Women are a particular, fast growing target group for violent religious groups. In addressing religiously motivated violence, leaders need to look beyond stereotypes. Peacemaking has to rely on the role of women, a point formally recognized by the UN Security council in its famous Resolution 1325, but that is seldom applied or implemented. Their role is far too frequently underestimated in both terrorism and counterterrorism. 

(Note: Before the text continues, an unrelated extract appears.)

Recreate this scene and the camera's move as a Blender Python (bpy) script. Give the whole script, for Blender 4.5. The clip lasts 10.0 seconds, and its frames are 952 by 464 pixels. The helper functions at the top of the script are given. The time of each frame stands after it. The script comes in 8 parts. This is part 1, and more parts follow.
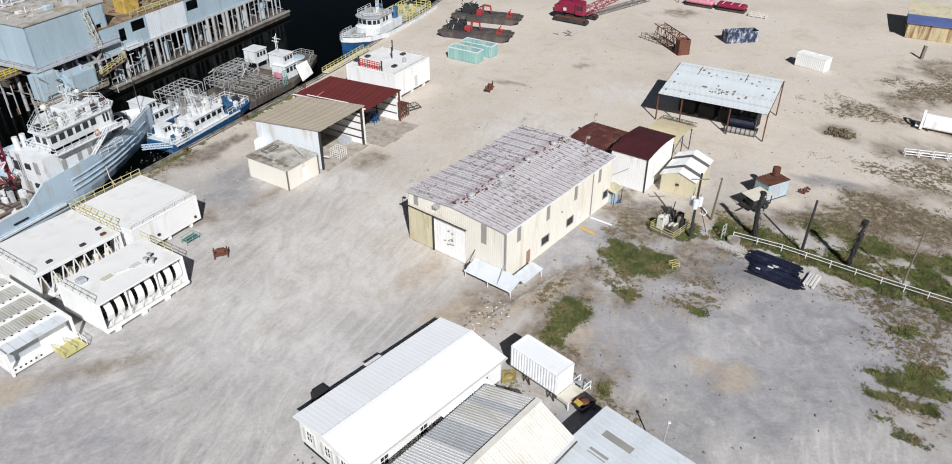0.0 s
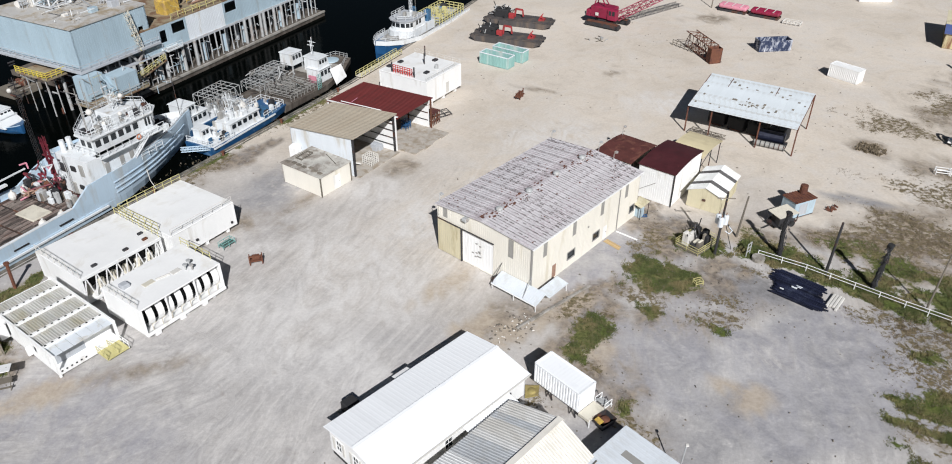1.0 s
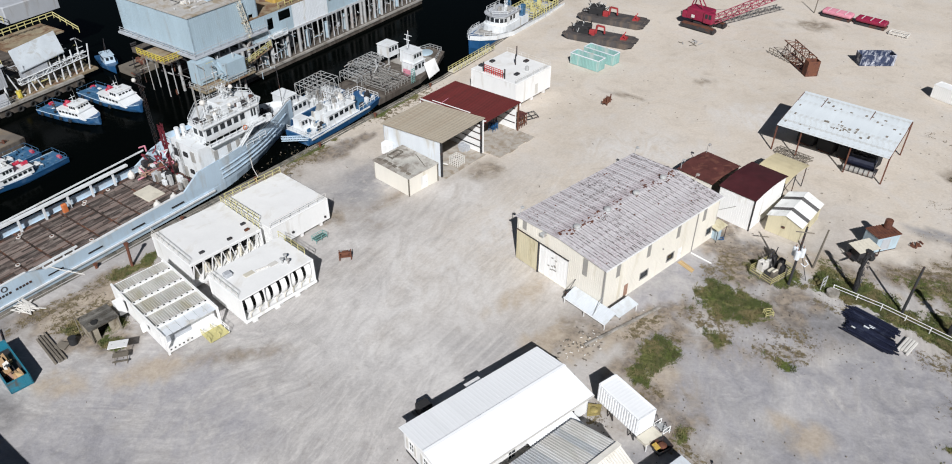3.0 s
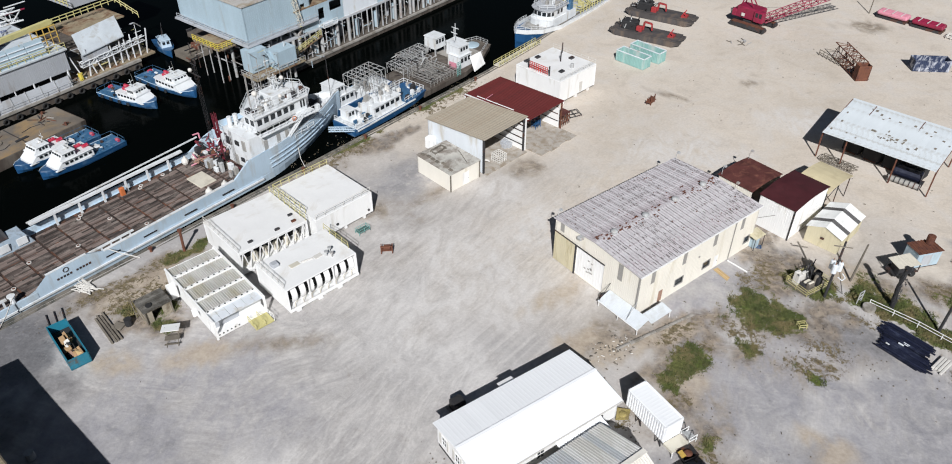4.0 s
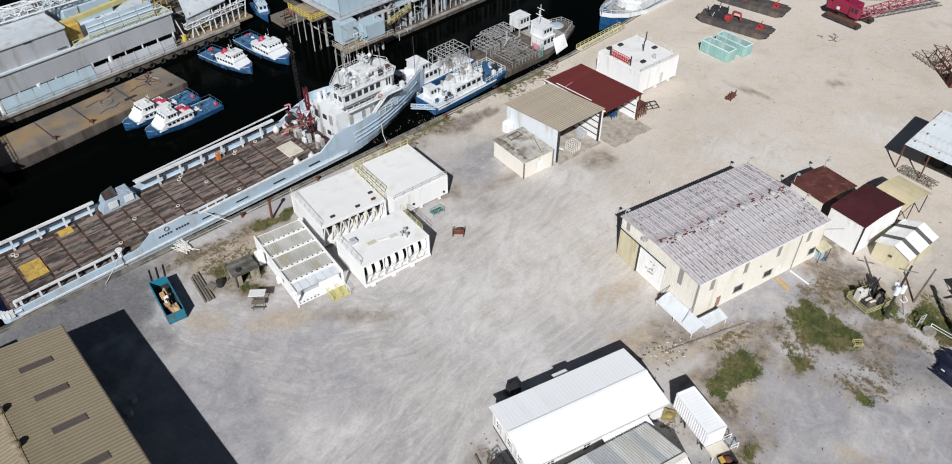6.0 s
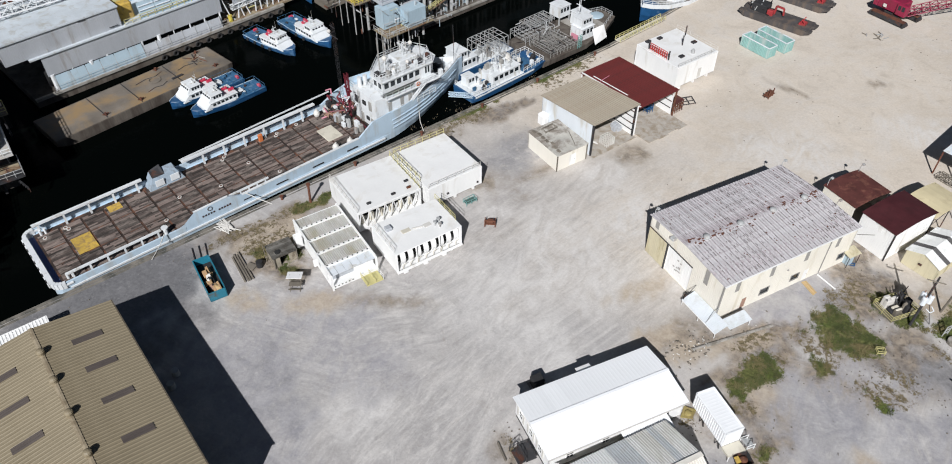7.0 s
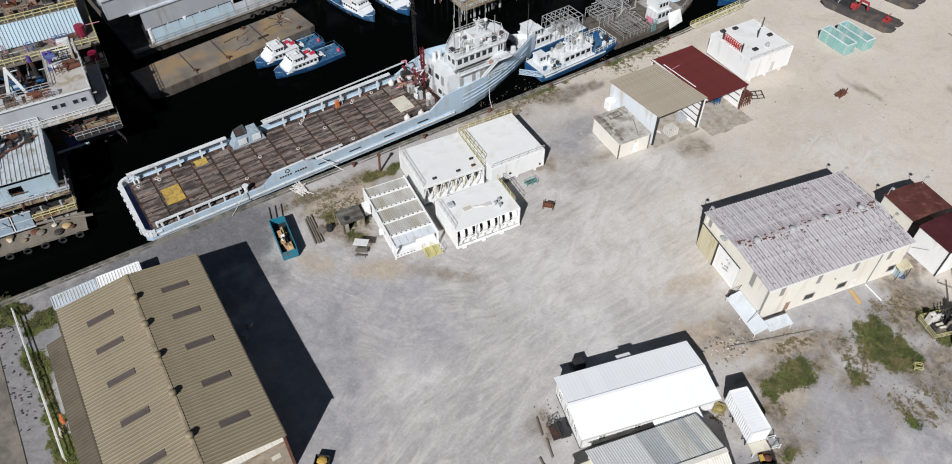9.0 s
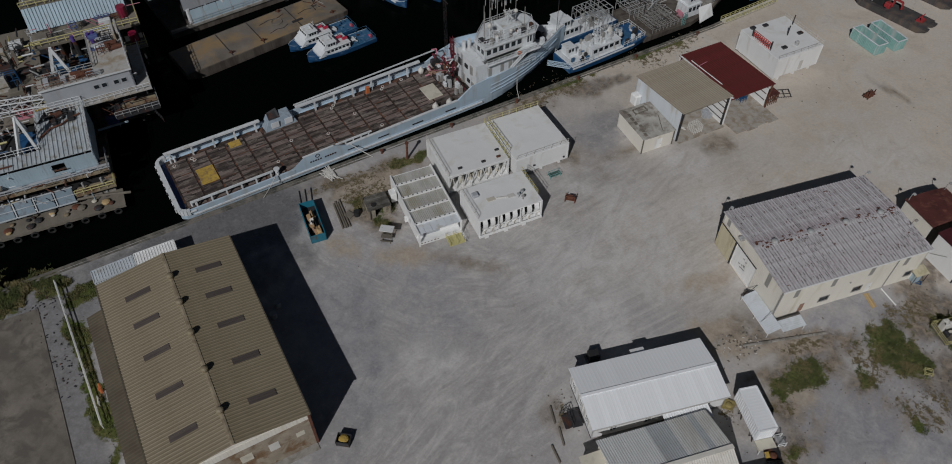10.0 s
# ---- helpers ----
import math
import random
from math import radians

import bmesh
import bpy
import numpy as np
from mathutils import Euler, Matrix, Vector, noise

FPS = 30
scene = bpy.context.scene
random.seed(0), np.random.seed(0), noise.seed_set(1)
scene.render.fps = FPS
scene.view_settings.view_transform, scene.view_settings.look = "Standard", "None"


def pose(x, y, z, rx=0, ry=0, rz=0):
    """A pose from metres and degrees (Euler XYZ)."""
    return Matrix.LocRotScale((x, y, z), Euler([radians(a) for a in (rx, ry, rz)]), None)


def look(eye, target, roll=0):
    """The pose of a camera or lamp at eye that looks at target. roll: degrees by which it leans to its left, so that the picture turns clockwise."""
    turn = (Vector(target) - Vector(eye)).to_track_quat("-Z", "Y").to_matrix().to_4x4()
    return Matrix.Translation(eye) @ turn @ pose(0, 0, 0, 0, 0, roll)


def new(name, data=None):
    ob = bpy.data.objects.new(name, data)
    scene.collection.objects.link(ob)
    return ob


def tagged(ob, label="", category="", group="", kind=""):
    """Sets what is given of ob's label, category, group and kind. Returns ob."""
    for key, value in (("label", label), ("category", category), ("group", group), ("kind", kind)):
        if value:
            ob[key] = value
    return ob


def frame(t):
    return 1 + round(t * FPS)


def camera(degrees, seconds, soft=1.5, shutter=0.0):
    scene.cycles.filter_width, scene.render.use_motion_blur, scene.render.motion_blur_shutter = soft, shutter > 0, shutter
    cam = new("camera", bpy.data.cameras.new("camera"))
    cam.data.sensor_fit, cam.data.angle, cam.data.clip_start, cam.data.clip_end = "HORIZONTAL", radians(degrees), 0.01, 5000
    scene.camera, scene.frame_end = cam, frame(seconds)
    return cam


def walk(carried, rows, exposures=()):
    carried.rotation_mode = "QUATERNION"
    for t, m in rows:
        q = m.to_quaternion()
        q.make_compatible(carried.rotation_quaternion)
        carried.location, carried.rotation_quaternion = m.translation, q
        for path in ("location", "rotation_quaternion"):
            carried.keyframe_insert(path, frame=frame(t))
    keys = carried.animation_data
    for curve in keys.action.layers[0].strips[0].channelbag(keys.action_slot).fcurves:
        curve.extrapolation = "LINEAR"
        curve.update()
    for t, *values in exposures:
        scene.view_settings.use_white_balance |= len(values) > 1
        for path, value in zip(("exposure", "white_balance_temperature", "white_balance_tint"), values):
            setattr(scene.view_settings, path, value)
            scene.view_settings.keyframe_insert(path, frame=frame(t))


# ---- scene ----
# camera: a drone climbing almost straight up while it turns left and tips down
cam = camera(64.64, 10.0, soft=1.0)
PATH = [
    (0.0, 1.20, 2.70, 54.60, 1.146, -32.930),
    (0.5, 1.13, 2.65, 56.50, 2.168, -33.335),
    (1.0, 1.07, 2.60, 58.39, 3.576, -33.808),
    (1.5, 1.02, 2.53, 60.26, 5.236, -34.346),
    (2.0, 0.99, 2.45, 62.11, 7.045, -34.947),
    (2.5, 0.97, 2.37, 63.96, 8.925, -35.609),
    (3.0, 0.97, 2.28, 65.79, 10.820, -36.327),
    (3.5, 0.97, 2.17, 67.62, 12.695, -37.098),
    (4.0, 0.99, 2.07, 69.44, 14.528, -37.916),
    (4.5, 1.03, 1.96, 71.25, 16.313, -38.776),
    (5.0, 1.08, 1.84, 73.07, 18.052, -39.672),
    (5.5, 1.14, 1.72, 74.88, 19.754, -40.598),
    (6.0, 1.22, 1.59, 76.69, 21.431, -41.547),
    (6.5, 1.31, 1.46, 78.51, 23.096, -42.512),
    (7.0, 1.42, 1.34, 80.34, 24.758, -43.488),
    (7.5, 1.55, 1.21, 82.17, 26.420, -44.466),
    (8.0, 1.68, 1.08, 84.01, 28.076, -45.441),
    (8.5, 1.84, 0.95, 85.86, 29.708, -46.406),
    (9.0, 2.01, 0.82, 87.73, 31.282, -47.355),
    (9.5, 2.19, 0.70, 89.60, 32.745, -48.281),
    (10.0, 2.40, 0.57, 91.50, 34.020, -49.179),
]
walk(cam, [(t, pose(x, y, z, 90 + pitch, 0, yaw)) for t, x, y, z, yaw, pitch in PATH],
     exposures=[(0.0, 0.10, 6340, 10), (7.0, 0.04, 6340, 10), (9.0, -0.02, 6340, 10), (9.5, -0.55, 6340, 10), (10.0, -1.27, 6340, 10)])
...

While activism, both social and political needs to be targeted at the problems of youth and the to overcome the discrimination against women, we must also lay the proper and solid foundation for the future of our societies: Education.  Adequate and well balanced, tolerant, education on religion and on the broad humanities, the foundations of civic responsibility and the human rights of all in a democratic structure, has a fundamental role to play in creating a tolerant and peace loving future next generation. 




So where are we going?


For me, I can hope that we continue our struggles against extremism and violence and move on to create the kind of society we want… I believe that we can indeed look to a future that is best captured by the words of a great poet Tagore in the Gitanjali:


Where the mind is without fear and the head is held high;

Where knowledge is free;

Where the world has not been broken into fragments by narrow domestic walls;

Where words come from the depth of truth;

Where tireless striving stretches its arms towards perfection;

Where the clear stream of reason has not lost its way into the desert sand of dead habit;

Where the mind is led by thee into ever-widening thought and action ---

Into that heaven of freedom, my father, let my country awake.


Thank you….








[1] Addressing/Challenging Radicalization and Extremism with Interfaith Dialogue for Peace: What works?